- _GIVEN INFORMATION_
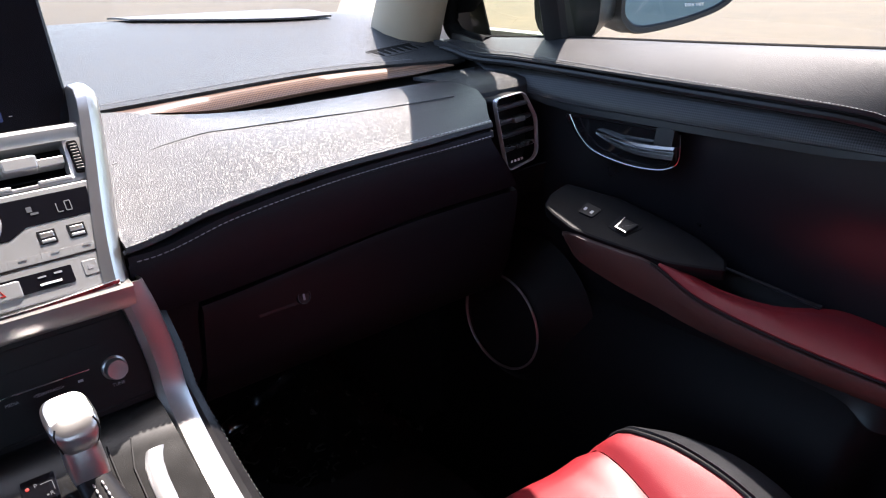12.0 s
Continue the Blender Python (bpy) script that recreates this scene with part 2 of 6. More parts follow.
* * *
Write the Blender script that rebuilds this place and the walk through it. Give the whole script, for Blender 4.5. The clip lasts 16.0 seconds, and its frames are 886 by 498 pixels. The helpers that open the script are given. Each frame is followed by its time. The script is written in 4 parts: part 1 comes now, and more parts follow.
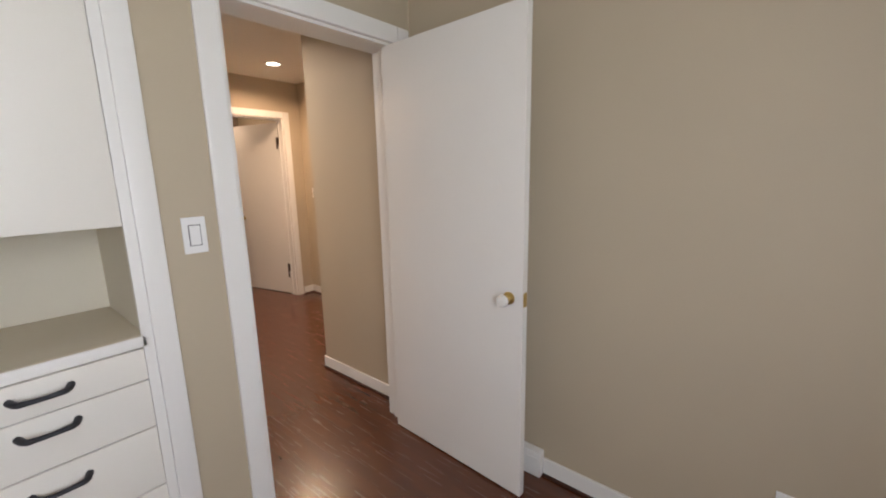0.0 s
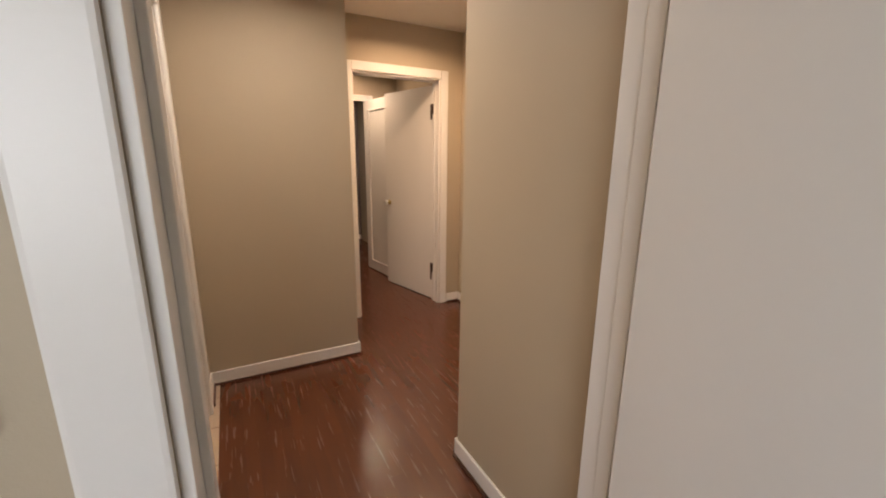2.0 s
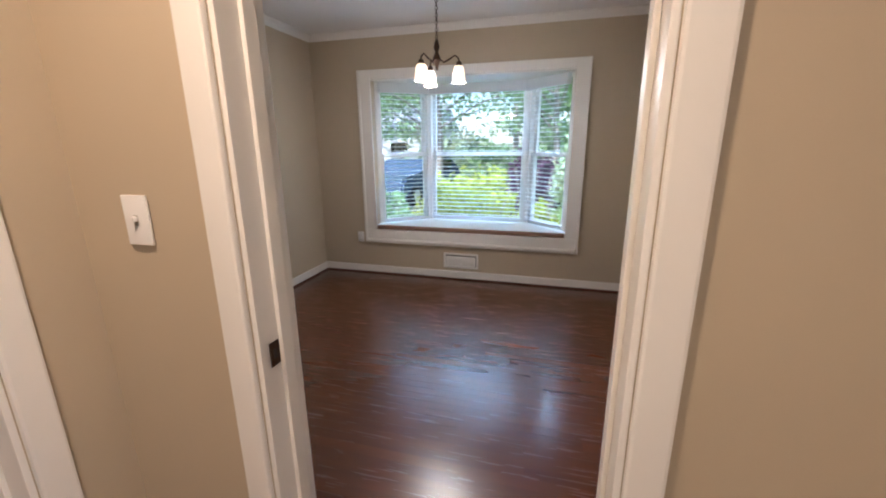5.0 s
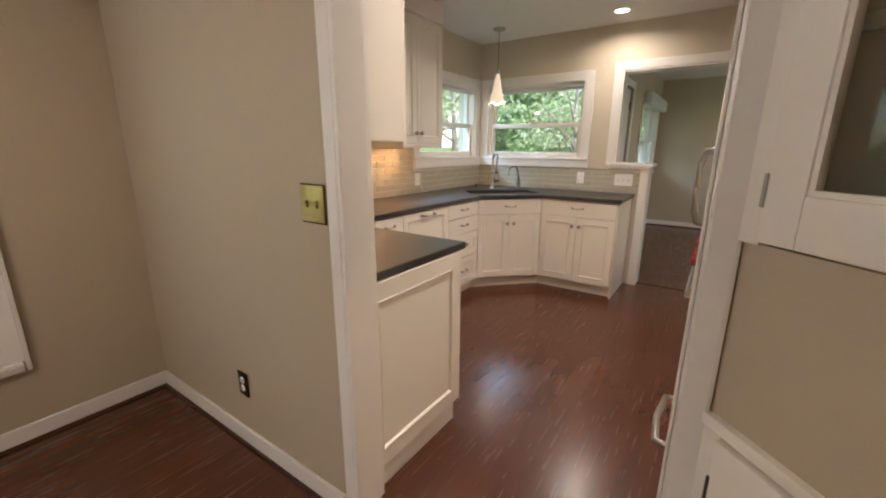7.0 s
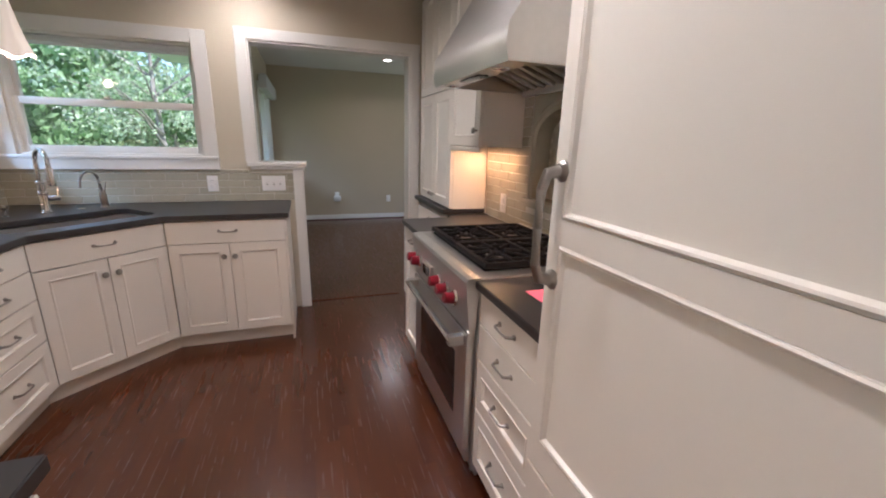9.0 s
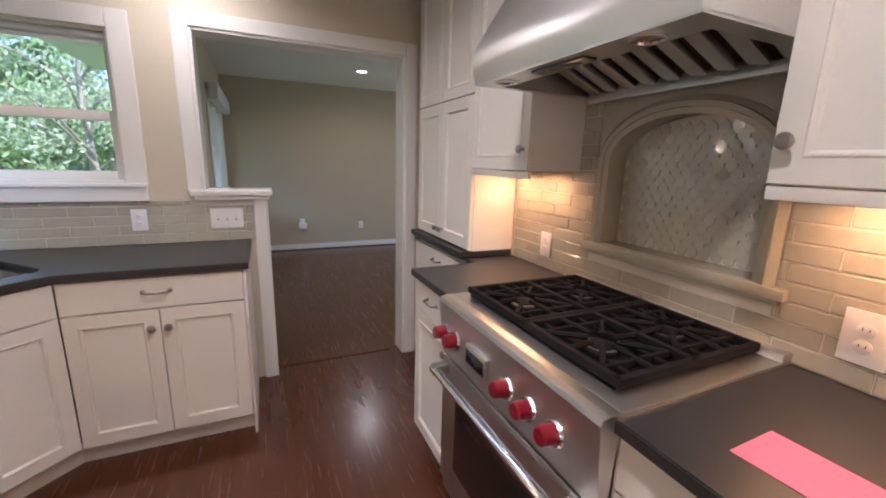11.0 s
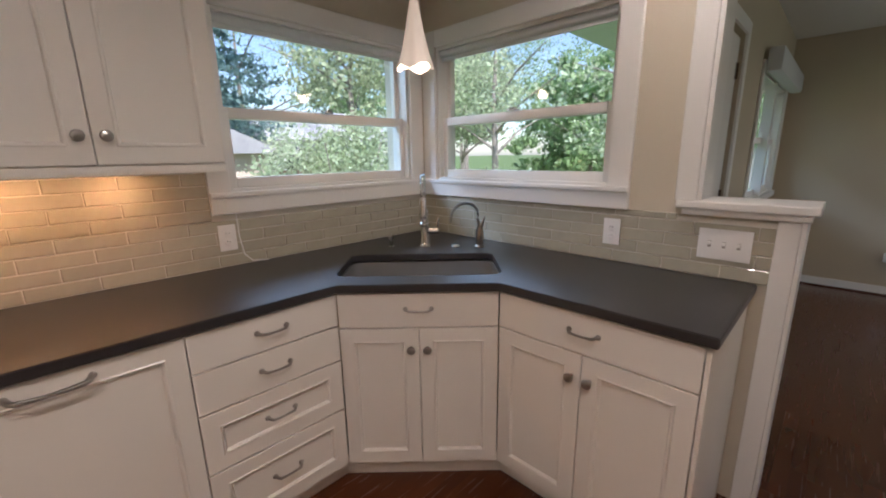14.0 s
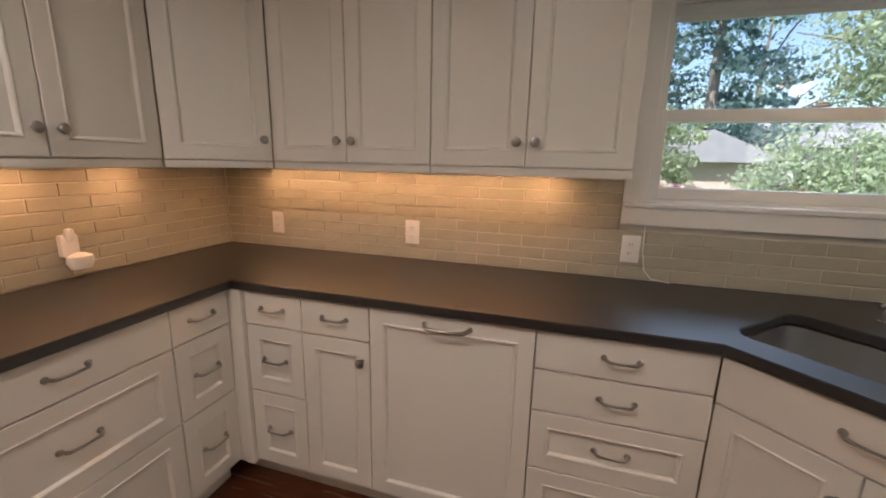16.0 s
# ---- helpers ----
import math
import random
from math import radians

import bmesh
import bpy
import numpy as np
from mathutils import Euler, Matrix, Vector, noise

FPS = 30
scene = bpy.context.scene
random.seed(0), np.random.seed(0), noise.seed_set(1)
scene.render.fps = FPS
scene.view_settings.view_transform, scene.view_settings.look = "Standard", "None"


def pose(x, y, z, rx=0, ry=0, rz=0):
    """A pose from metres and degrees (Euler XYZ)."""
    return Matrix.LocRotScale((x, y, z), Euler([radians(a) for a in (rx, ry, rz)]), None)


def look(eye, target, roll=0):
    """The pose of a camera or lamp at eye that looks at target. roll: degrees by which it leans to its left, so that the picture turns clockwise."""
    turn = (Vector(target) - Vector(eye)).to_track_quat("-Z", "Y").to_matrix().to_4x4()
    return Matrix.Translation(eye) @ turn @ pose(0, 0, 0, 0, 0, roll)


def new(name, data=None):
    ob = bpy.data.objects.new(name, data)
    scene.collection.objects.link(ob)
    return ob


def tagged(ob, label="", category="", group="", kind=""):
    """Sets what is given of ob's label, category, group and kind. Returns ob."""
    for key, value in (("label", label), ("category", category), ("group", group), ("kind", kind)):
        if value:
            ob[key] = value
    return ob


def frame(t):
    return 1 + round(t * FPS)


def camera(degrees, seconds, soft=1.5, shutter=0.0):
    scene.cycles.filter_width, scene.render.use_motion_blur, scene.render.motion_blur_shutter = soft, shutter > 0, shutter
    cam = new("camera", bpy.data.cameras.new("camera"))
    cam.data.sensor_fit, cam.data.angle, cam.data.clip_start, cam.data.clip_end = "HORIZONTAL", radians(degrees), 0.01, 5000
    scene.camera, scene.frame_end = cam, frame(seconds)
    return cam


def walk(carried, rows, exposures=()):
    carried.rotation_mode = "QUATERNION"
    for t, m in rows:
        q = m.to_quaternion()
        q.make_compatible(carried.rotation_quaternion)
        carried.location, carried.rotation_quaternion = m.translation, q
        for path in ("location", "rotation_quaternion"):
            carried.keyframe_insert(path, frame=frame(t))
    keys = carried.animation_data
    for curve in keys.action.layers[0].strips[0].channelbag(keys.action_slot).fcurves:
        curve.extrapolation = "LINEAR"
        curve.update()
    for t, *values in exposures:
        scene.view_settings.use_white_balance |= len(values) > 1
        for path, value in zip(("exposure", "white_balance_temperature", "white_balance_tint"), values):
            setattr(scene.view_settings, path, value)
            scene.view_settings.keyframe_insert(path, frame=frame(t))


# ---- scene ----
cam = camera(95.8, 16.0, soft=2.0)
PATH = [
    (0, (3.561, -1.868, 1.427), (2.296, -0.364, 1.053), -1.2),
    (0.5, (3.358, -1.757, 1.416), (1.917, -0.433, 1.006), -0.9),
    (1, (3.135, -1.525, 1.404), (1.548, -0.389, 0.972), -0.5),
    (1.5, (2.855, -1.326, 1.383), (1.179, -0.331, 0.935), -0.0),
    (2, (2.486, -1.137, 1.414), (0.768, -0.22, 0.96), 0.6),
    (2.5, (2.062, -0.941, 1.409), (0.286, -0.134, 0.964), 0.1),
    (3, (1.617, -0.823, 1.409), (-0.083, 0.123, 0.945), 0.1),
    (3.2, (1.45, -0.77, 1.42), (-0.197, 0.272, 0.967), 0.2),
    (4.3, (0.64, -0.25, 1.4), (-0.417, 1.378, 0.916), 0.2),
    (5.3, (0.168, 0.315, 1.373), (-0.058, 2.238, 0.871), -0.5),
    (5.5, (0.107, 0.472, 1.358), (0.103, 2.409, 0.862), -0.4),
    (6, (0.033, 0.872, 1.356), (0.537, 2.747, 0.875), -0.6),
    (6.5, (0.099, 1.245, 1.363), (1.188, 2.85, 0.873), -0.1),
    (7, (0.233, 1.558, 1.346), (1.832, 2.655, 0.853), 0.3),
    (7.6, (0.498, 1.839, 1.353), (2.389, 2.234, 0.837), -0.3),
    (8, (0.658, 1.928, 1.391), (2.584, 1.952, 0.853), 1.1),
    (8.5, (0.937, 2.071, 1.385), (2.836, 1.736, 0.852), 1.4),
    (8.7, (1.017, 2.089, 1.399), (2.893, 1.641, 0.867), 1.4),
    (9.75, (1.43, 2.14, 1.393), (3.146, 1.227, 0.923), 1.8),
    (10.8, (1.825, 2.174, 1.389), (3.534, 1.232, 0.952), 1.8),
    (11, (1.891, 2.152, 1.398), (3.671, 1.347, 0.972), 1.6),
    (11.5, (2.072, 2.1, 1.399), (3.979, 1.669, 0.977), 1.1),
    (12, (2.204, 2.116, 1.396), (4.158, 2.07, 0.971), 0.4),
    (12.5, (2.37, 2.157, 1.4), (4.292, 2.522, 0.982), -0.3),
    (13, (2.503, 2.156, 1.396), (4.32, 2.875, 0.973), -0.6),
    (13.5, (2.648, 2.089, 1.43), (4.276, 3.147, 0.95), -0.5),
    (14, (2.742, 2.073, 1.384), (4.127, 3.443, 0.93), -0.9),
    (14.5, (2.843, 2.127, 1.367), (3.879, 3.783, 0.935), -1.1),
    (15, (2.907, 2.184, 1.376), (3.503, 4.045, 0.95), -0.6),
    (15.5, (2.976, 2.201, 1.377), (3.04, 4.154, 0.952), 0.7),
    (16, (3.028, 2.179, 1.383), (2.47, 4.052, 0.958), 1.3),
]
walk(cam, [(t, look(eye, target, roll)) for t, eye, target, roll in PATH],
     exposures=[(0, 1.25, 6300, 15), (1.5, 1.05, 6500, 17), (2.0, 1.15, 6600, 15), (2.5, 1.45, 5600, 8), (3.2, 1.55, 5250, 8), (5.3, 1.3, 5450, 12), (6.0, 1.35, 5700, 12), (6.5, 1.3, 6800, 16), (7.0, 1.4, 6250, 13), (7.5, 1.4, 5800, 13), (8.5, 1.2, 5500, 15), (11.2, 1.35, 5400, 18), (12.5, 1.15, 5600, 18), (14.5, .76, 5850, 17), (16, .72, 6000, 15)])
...
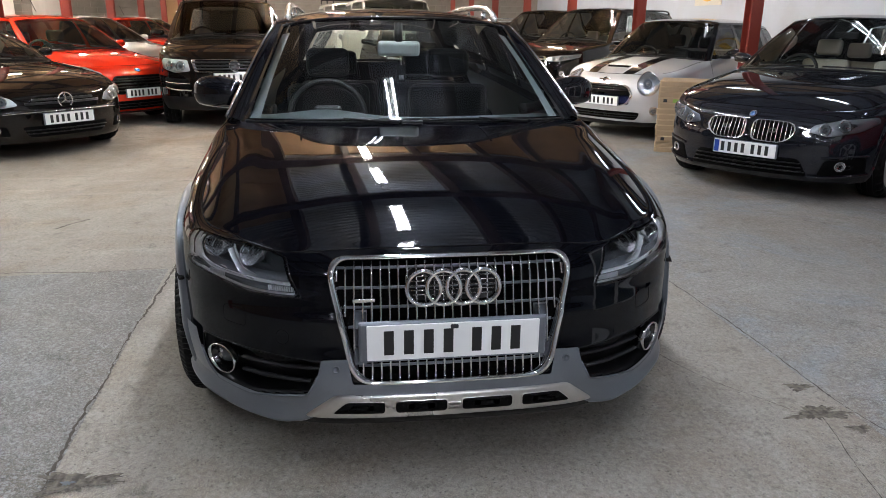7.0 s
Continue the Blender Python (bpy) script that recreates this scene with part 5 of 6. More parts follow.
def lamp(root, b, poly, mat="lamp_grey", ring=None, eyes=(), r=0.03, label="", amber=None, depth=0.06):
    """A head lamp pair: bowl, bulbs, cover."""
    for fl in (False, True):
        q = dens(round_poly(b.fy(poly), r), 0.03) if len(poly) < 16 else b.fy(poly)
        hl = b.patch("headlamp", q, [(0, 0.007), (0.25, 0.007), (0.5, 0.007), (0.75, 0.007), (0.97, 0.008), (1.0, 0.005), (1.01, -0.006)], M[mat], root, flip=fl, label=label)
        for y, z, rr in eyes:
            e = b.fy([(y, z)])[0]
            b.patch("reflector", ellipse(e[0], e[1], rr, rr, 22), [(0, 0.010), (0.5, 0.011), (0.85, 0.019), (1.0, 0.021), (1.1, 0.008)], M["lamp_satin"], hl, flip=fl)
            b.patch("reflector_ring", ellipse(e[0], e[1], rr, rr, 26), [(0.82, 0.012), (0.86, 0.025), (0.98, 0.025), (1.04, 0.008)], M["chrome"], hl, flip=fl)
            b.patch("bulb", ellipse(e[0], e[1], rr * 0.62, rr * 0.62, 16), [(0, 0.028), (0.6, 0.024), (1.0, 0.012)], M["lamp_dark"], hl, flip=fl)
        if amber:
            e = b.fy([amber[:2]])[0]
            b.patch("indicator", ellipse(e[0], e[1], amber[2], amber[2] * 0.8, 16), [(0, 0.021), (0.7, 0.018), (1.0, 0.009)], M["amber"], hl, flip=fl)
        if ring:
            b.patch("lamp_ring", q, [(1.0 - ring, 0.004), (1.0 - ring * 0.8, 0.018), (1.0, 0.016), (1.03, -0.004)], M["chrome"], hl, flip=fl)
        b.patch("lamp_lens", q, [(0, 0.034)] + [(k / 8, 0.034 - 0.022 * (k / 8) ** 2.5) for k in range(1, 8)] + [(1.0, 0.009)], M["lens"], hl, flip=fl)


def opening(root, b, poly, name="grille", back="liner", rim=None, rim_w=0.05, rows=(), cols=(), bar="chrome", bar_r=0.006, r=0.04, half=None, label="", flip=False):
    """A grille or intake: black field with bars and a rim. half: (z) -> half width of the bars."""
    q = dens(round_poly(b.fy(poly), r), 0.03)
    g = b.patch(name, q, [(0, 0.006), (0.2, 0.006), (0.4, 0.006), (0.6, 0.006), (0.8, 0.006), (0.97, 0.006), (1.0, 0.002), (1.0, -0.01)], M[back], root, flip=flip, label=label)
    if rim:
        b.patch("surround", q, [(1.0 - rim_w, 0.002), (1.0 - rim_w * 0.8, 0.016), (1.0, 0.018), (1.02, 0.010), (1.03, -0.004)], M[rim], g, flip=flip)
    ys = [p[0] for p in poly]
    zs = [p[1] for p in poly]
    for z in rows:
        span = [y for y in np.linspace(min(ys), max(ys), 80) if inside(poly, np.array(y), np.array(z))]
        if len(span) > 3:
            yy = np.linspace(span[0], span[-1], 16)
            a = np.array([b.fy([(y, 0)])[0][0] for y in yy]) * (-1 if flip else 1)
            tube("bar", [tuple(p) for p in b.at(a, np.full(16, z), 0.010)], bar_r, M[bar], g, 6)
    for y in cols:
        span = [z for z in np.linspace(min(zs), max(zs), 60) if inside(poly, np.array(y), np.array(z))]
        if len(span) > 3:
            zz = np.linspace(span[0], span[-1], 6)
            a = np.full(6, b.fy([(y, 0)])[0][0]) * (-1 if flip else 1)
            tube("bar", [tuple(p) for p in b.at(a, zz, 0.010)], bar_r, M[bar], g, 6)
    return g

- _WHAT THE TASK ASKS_
Between the line containing "scene.render.fps = FPS" and the line containing "scene.collection.objects.link(ob)" lies the part to return. Return it exactly, counting both of those lines.

- _REPLY_
scene.render.fps = FPS
scene.view_settings.view_transform, scene.view_settings.look = "Standard", "None"


def pose(x, y, z, rx=0, ry=0, rz=0):
    """A pose from metres and degrees (Euler XYZ)."""
    return Matrix.LocRotScale((x, y, z), Euler([radians(a) for a in (rx, ry, rz)]), None)


def look(eye, target, roll=0):
    """The pose of a camera or lamp at eye that looks at target. roll: degrees by which it leans to its left, so that the picture turns clockwise."""
    turn = (Vector(target) - Vector(eye)).to_track_quat("-Z", "Y").to_matrix().to_4x4()
    return Matrix.Translation(eye) @ turn @ pose(0, 0, 0, 0, 0, roll)


def new(name, data=None):
    ob = bpy.data.objects.new(name, data)
    scene.collection.objects.link(ob)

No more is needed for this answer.